Omit every picture and return the rest of the data unaltered.

━━━━━━━━━━━━━━━━━━━━━━━━━━━━━━

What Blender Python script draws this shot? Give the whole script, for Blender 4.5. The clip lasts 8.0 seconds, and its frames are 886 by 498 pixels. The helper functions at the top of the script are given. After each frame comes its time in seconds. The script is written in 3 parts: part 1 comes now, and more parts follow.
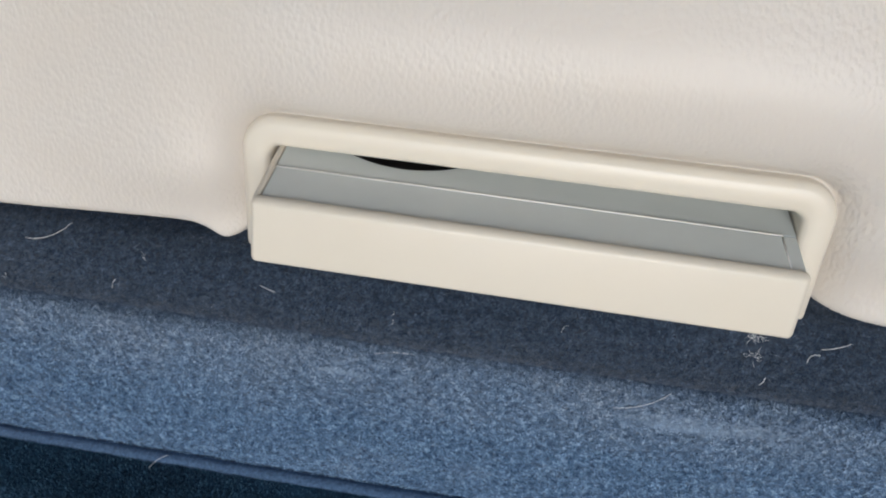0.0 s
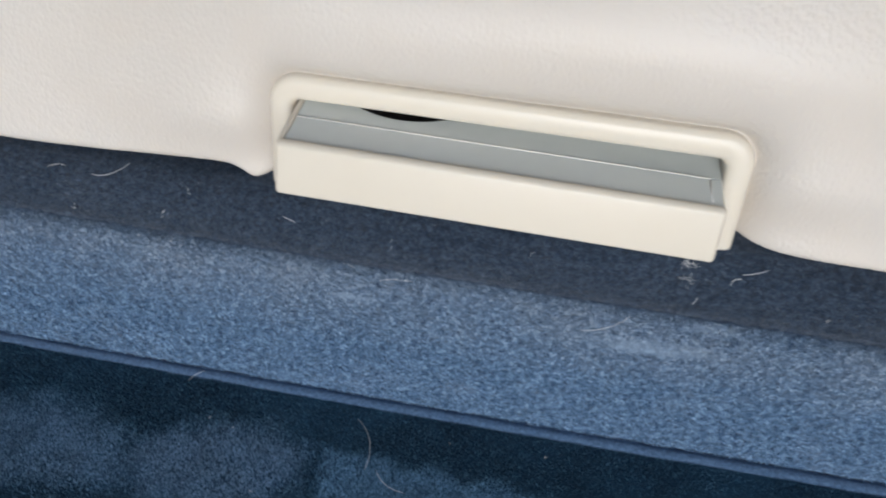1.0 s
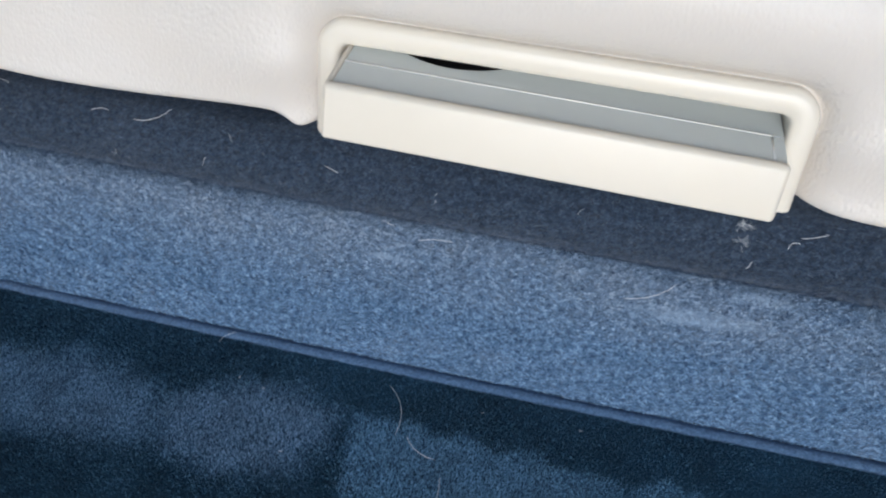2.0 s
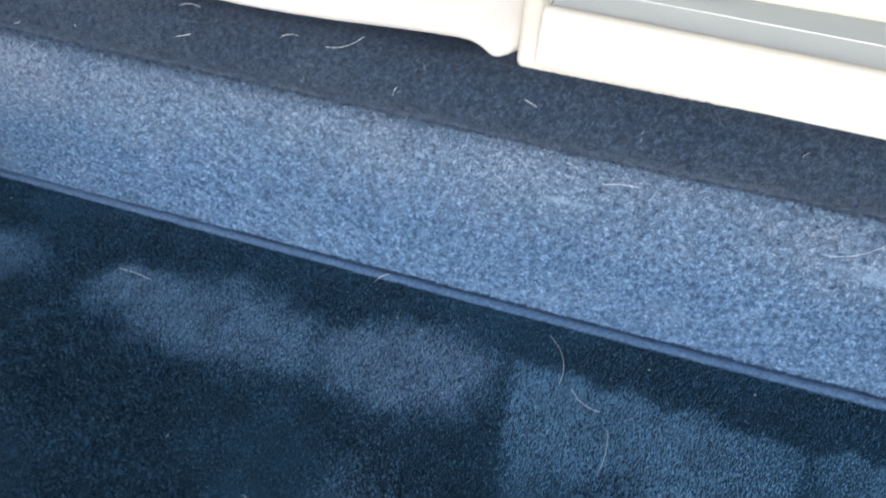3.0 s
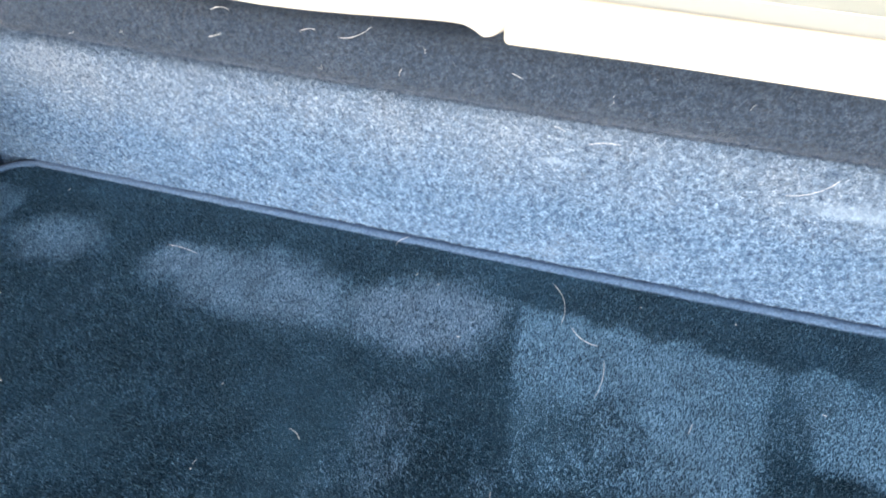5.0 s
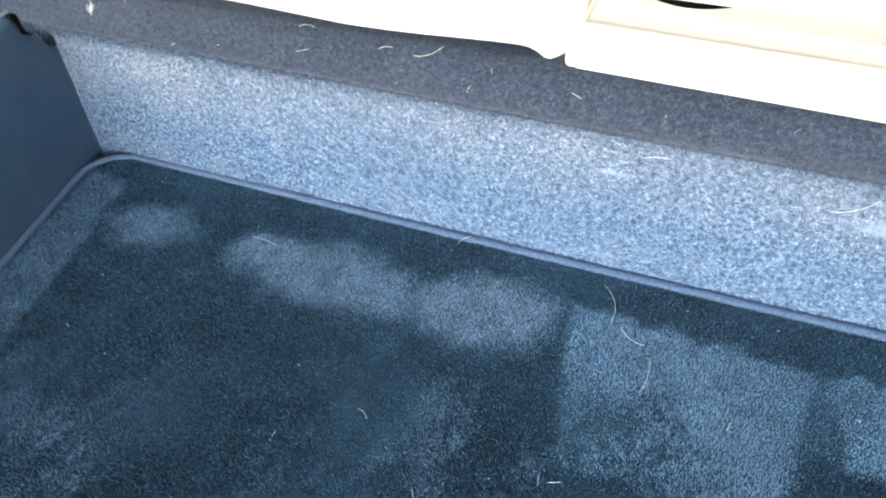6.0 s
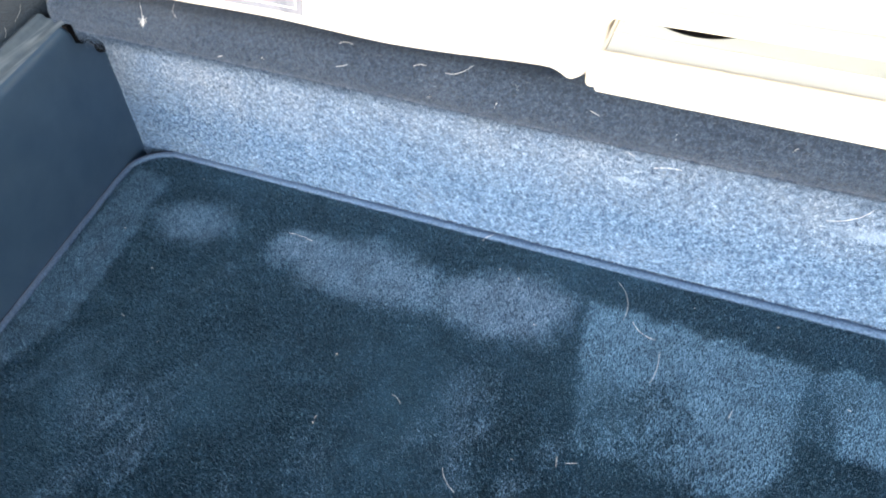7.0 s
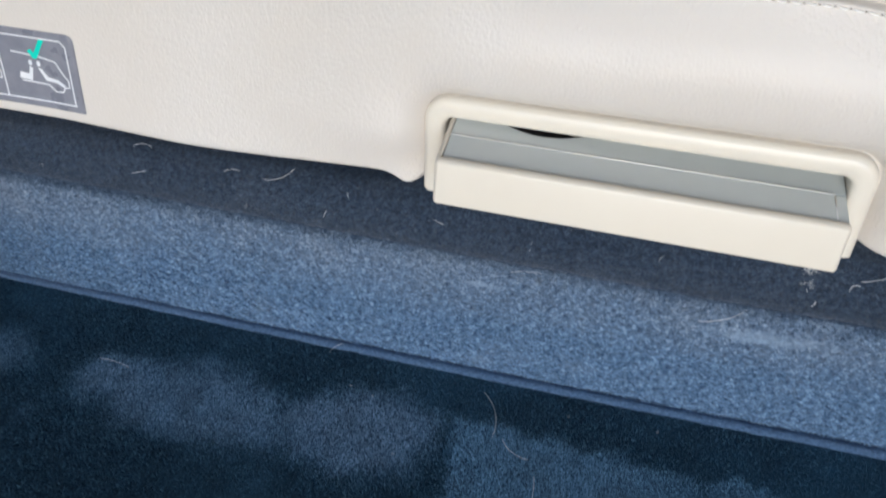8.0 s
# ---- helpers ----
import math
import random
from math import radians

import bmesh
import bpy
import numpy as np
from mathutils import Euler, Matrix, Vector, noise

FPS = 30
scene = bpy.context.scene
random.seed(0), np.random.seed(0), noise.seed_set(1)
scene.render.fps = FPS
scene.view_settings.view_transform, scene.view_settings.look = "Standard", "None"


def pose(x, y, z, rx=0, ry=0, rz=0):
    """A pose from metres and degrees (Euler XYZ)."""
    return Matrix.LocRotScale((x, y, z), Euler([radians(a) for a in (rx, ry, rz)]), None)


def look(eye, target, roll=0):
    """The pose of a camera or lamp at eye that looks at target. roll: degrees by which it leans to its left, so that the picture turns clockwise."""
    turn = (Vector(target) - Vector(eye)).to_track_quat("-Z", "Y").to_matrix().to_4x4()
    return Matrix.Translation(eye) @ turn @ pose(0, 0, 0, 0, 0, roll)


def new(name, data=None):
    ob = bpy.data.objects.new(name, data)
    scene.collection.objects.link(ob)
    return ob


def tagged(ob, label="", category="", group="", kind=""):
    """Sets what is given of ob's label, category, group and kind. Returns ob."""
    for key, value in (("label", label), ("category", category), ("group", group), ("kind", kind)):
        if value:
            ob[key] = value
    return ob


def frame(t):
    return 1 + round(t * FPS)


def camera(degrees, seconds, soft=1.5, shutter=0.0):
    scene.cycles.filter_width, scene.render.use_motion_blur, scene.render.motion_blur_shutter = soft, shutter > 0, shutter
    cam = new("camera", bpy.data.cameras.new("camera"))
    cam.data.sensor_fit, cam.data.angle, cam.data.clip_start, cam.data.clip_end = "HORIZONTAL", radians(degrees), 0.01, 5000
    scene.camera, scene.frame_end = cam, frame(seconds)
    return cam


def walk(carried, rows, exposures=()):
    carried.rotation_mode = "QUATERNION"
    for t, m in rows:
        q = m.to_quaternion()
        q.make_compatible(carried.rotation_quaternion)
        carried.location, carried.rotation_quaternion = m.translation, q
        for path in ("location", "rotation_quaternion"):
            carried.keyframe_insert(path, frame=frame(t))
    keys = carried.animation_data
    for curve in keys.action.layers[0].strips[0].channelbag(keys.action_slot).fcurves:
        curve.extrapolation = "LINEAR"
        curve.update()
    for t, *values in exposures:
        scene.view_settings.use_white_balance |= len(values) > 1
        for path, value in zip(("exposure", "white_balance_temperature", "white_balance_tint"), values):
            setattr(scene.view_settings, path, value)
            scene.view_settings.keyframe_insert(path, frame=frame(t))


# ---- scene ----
cam = camera(60.3, 8.0, soft=1.9, shutter=0.3)
PATH = [
    (0, (0.158, -0.226, 0.351), (-0.132, 1.305, -0.903), -0.8),
    (0.5, (0.16, -0.247, 0.357), (-0.167, 1.278, -0.894), -0.8),
    (1, (0.185, -0.277, 0.376), (-0.169, 1.194, -0.932), -1.5),
    (1.2, (0.205, -0.276, 0.37), (-0.162, 1.196, -0.933), -1.5),
    (2.3, (0.163, -0.288, 0.352), (-0.28, 1.159, -0.956), -0.4),
    (2.5, (0.155, -0.281, 0.348), (-0.338, 1.15, -0.96), -0.9),
    (3, (0.126, -0.303, 0.338), (-0.451, 1.045, -1.022), -2.8),
    (3.5, (0.143, -0.32, 0.338), (-0.457, 0.996, -1.042), -3.9),
    (4, (0.147, -0.314, 0.332), (-0.448, 1.0, -1.052), -5.7),
    (4.5, (0.141, -0.335, 0.339), (-0.512, 0.956, -1.042), -7.6),
    (4.7, (0.145, -0.338, 0.347), (-0.485, 0.959, -1.039), -7.6),
    (5.8, (0.176, -0.361, 0.409), (-0.568, 0.854, -0.994), -10.5),
    (6, (0.166, -0.363, 0.399), (-0.609, 0.841, -0.998), -10.6),
    (6.5, (0.173, -0.37, 0.416), (-0.623, 0.795, -1.002), -11.3),
    (7, (0.17, -0.384, 0.441), (-0.62, 0.77, -0.989), -11.4),
    (7.2, (0.16, -0.356, 0.439), (-0.568, 0.856, -0.976), -9.7),
    (7.3, (0.155, -0.334, 0.438), (-0.536, 0.909, -0.968), -9.4),
    (7.4, (0.152, -0.312, 0.434), (-0.502, 0.973, -0.951), -8.5),
    (7.5, (0.149, -0.296, 0.432), (-0.453, 1.034, -0.935), -6.7),
    (7.7, (0.153, -0.282, 0.428), (-0.392, 1.068, -0.943), -6.3),
    (8, (0.157, -0.297, 0.424), (-0.354, 1.036, -0.976), -6.1),
]
EXPOSURES = [(0, 0.20, 5700), (1.2, 0.36, 5550), (2.4, 0.60, 5350), (3.1, 1.20, 5500), (3.6, 1.78, 5950), (4.5, 1.95, 6200), (6, 2.03, 6250), (7.2, 2.07, 6150), (7.4, 1.72, 6100), (7.55, 1.05, 5900), (7.7, 0.52, 5550), (8, 0.43, 5500)]
EXPOSURES = [(t, stops, kelvin, 10) for t, stops, kelvin in EXPOSURES]
walk(cam, [(t, look(eye, target, roll)) for t, eye, target, roll in PATH], EXPOSURES)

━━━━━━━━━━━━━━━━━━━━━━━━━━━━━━

**Exercise result**
What Blender Python script draws this shot? Give the whole script, for Blender 4.5. The clip lasts 8.0 seconds, and its frames are 886 by 498 pixels. The helper functions at the top of the script are given. After each frame comes its time in seconds. The script is written in 3 parts: part 1 comes now, and more parts follow.
0.0 s
1.0 s
2.0 s
3.0 s
5.0 s
6.0 s
7.0 s
8.0 s
# ---- helpers ----
import math
import random
from math import radians

import bmesh
import bpy
import numpy as np
from mathutils import Euler, Matrix, Vector, noise

FPS = 30
scene = bpy.context.scene
random.seed(0), np.random.seed(0), noise.seed_set(1)
scene.render.fps = FPS
scene.view_settings.view_transform, scene.view_settings.look = "Standard", "None"


def pose(x, y, z, rx=0, ry=0, rz=0):
    """A pose from metres and degrees (Euler XYZ)."""
    return Matrix.LocRotScale((x, y, z), Euler([radians(a) for a in (rx, ry, rz)]), None)


def look(eye, target, roll=0):
    """The pose of a camera or lamp at eye that looks at target. roll: degrees by which it leans to its left, so that the picture turns clockwise."""
    turn = (Vector(target) - Vector(eye)).to_track_quat("-Z", "Y").to_matrix().to_4x4()
    return Matrix.Translation(eye) @ turn @ pose(0, 0, 0, 0, 0, roll)


def new(name, data=None):
    ob = bpy.data.objects.new(name, data)
    scene.collection.objects.link(ob)
    return ob


def tagged(ob, label="", category="", group="", kind=""):
    """Sets what is given of ob's label, category, group and kind. Returns ob."""
    for key, value in (("label", label), ("category", category), ("group", group), ("kind", kind)):
        if value:
            ob[key] = value
    return ob


def frame(t):
    return 1 + round(t * FPS)


def camera(degrees, seconds, soft=1.5, shutter=0.0):
    scene.cycles.filter_width, scene.render.use_motion_blur, scene.render.motion_blur_shutter = soft, shutter > 0, shutter
    cam = new("camera", bpy.data.cameras.new("camera"))
    cam.data.sensor_fit, cam.data.angle, cam.data.clip_start, cam.data.clip_end = "HORIZONTAL", radians(degrees), 0.01, 5000
    scene.camera, scene.frame_end = cam, frame(seconds)
    return cam


def walk(carried, rows, exposures=()):
    carried.rotation_mode = "QUATERNION"
    for t, m in rows:
        q = m.to_quaternion()
        q.make_compatible(carried.rotation_quaternion)
        carried.location, carried.rotation_quaternion = m.translation, q
        for path in ("location", "rotation_quaternion"):
            carried.keyframe_insert(path, frame=frame(t))
    keys = carried.animation_data
    for curve in keys.action.layers[0].strips[0].channelbag(keys.action_slot).fcurves:
        curve.extrapolation = "LINEAR"
        curve.update()
    for t, *values in exposures:
        scene.view_settings.use_white_balance |= len(values) > 1
        for path, value in zip(("exposure", "white_balance_temperature", "white_balance_tint"), values):
            setattr(scene.view_settings, path, value)
            scene.view_settings.keyframe_insert(path, frame=frame(t))


# ---- scene ----
cam = camera(60.3, 8.0, soft=1.9, shutter=0.3)
PATH = [
    (0, (0.158, -0.226, 0.351), (-0.132, 1.305, -0.903), -0.8),
    (0.5, (0.16, -0.247, 0.357), (-0.167, 1.278, -0.894), -0.8),
    (1, (0.185, -0.277, 0.376), (-0.169, 1.194, -0.932), -1.5),
    (1.2, (0.205, -0.276, 0.37), (-0.162, 1.196, -0.933), -1.5),
    (2.3, (0.163, -0.288, 0.352), (-0.28, 1.159, -0.956), -0.4),
    (2.5, (0.155, -0.281, 0.348), (-0.338, 1.15, -0.96), -0.9),
    (3, (0.126, -0.303, 0.338), (-0.451, 1.045, -1.022), -2.8),
    (3.5, (0.143, -0.32, 0.338), (-0.457, 0.996, -1.042), -3.9),
    (4, (0.147, -0.314, 0.332), (-0.448, 1.0, -1.052), -5.7),
    (4.5, (0.141, -0.335, 0.339), (-0.512, 0.956, -1.042), -7.6),
    (4.7, (0.145, -0.338, 0.347), (-0.485, 0.959, -1.039), -7.6),
    (5.8, (0.176, -0.361, 0.409), (-0.568, 0.854, -0.994), -10.5),
    (6, (0.166, -0.363, 0.399), (-0.609, 0.841, -0.998), -10.6),
    (6.5, (0.173, -0.37, 0.416), (-0.623, 0.795, -1.002), -11.3),
    (7, (0.17, -0.384, 0.441), (-0.62, 0.77, -0.989), -11.4),
    (7.2, (0.16, -0.356, 0.439), (-0.568, 0.856, -0.976), -9.7),
    (7.3, (0.155, -0.334, 0.438), (-0.536, 0.909, -0.968), -9.4),
    (7.4, (0.152, -0.312, 0.434), (-0.502, 0.973, -0.951), -8.5),
    (7.5, (0.149, -0.296, 0.432), (-0.453, 1.034, -0.935), -6.7),
    (7.7, (0.153, -0.282, 0.428), (-0.392, 1.068, -0.943), -6.3),
    (8, (0.157, -0.297, 0.424), (-0.354, 1.036, -0.976), -6.1),
]
EXPOSURES = [(0, 0.20, 5700), (1.2, 0.36, 5550), (2.4, 0.60, 5350), (3.1, 1.20, 5500), (3.6, 1.78, 5950), (4.5, 1.95, 6200), (6, 2.03, 6250), (7.2, 2.07, 6150), (7.4, 1.72, 6100), (7.55, 1.05, 5900), (7.7, 0.52, 5550), (8, 0.43, 5500)]
EXPOSURES = [(t, stops, kelvin, 10) for t, stops, kelvin in EXPOSURES]
walk(cam, [(t, look(eye, target, roll)) for t, eye, target, roll in PATH], EXPOSURES)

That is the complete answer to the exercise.